0

I am not sure what I am missing with this Array output of php to mysql. It really seems simple and I am missing something. I would think it would break it up into checkbox[1], checkbox[2], checkbox[3].

<html>
<body>
<form method="post" action="output_to_sql.php">
Check box - Please choose type of residence:<br />
Steak:<input type="checkbox" value="Steak" name="checkbox[]"><br />
Pizza:<input type="checkbox" value="Pizza" name="checkbox[]"><br />
Chicken:<input type="checkbox" value="Chicken" name="checkbox[]"><br />
<input type="submit" value="submit" name="submit">
</form>

output_to_sql.php

<?php
$servername = "localhost";
$username = "user";
$password = "password";
$dbname = "database";

// Create connection
$connection = new mysqli($servername, $username, $password, $dbname);
// Check connection
if ($conn->connect_error) {
die("Connection failed: " . $conn->connect_error);
}else{
echo "success";
}
$checkbox = $_POST["checkbox"];
if (!isset($_POST['submit'])) { 
// if page is not submitted to itself echo the form
echo "error submitting form";
} 
else //show form data with check box answers
{
//make an array with check boxes and show result
foreach ($checkbox as $checkboxitems) {
echo $checkboxitems."<br />";
}
$sql =  mysqli_query("INSERT INTO `table` (`checkbox1`, `checkbox2`, `checkbox3`) VALUES ('$checkboxitems[0]','$checkboxitems[1]','$checkboxitems[2]')";
if ($conn->query($sql) === TRUE) {
echo "New record created successfully";
} else {
echo "Error: " . $sql . "<br>" . $conn->error;
}
$conn->close();
?>
DDJ
  • 807
  • 5
  • 13
  • 31
  • 1
    It looks like `$checkboxitems` is only *one* of the checkbox values, specifically the last one (set during your `foreach` loop). So, `$checkboxitems[0]` doesn't exist. The array you're referencing seems to be called `$checkbox`, so the first checkbox would be `$checkbox[0]`. – showdev Jan 21 '16 at 23:20
  • 2
    **Danger**: You are **vulnerable to [SQL injection attacks](http://bobby-tables.com/)** that you need to [defend](http://stackoverflow.com/questions/60174/best-way-to-prevent-sql-injection-in-php) yourself from. – Quentin Jan 21 '16 at 23:22
  • 1
    As Quentin points out, one of the biggest things **wrong** with the code is that appears to be vulnerable to SQL Injection. Despite what the plethora of vulnerable code examples would lead you to believe... prepared statements and bind placeholders are really *not that hard.* – spencer7593 Jan 21 '16 at 23:25
  • I want to make sure it worked before I strip it and prepare it to prevent SQL injection. I just have had a hard time understanding this one and radio buttons because there aren't that many good tutorials I could find (even in my thick MYSQL PHP book) – DDJ Jan 21 '16 at 23:40

1 Answers1

1

Only checked checkboxes are successful controls.
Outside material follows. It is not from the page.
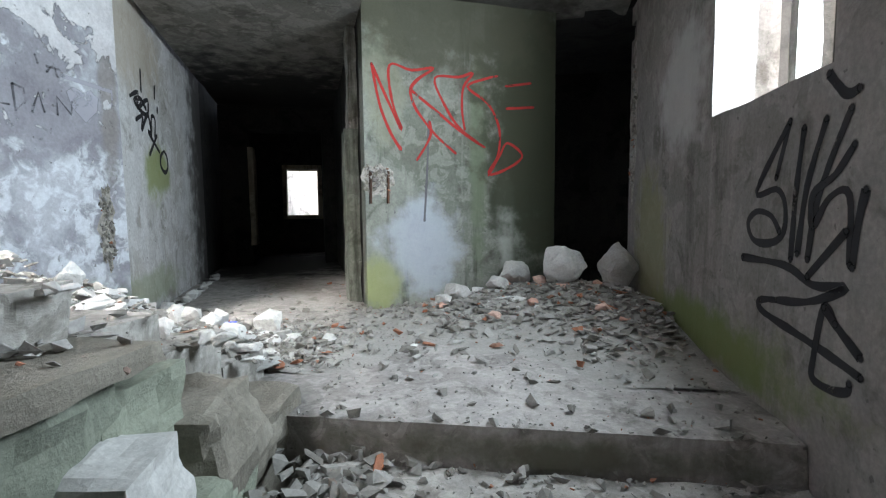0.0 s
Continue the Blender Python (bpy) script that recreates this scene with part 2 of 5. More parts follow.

So if no checkbox is checked, then the array will be empty.

If one is checked, then it will have one item in it (at index 0 not index 1, arrays start counting from 0).

In general, this should be resolved with a many-to-many relationship.

After inserting your data (without checkboxes) into your "table" table, loop over $_POST['checkboxitems'] and insert the id of your new row and the id of the matching foodstuff in the "foodstuffs" table into your linking table.

Quentin
  • 914,110
  • 126
  • 1,211
  • 1,335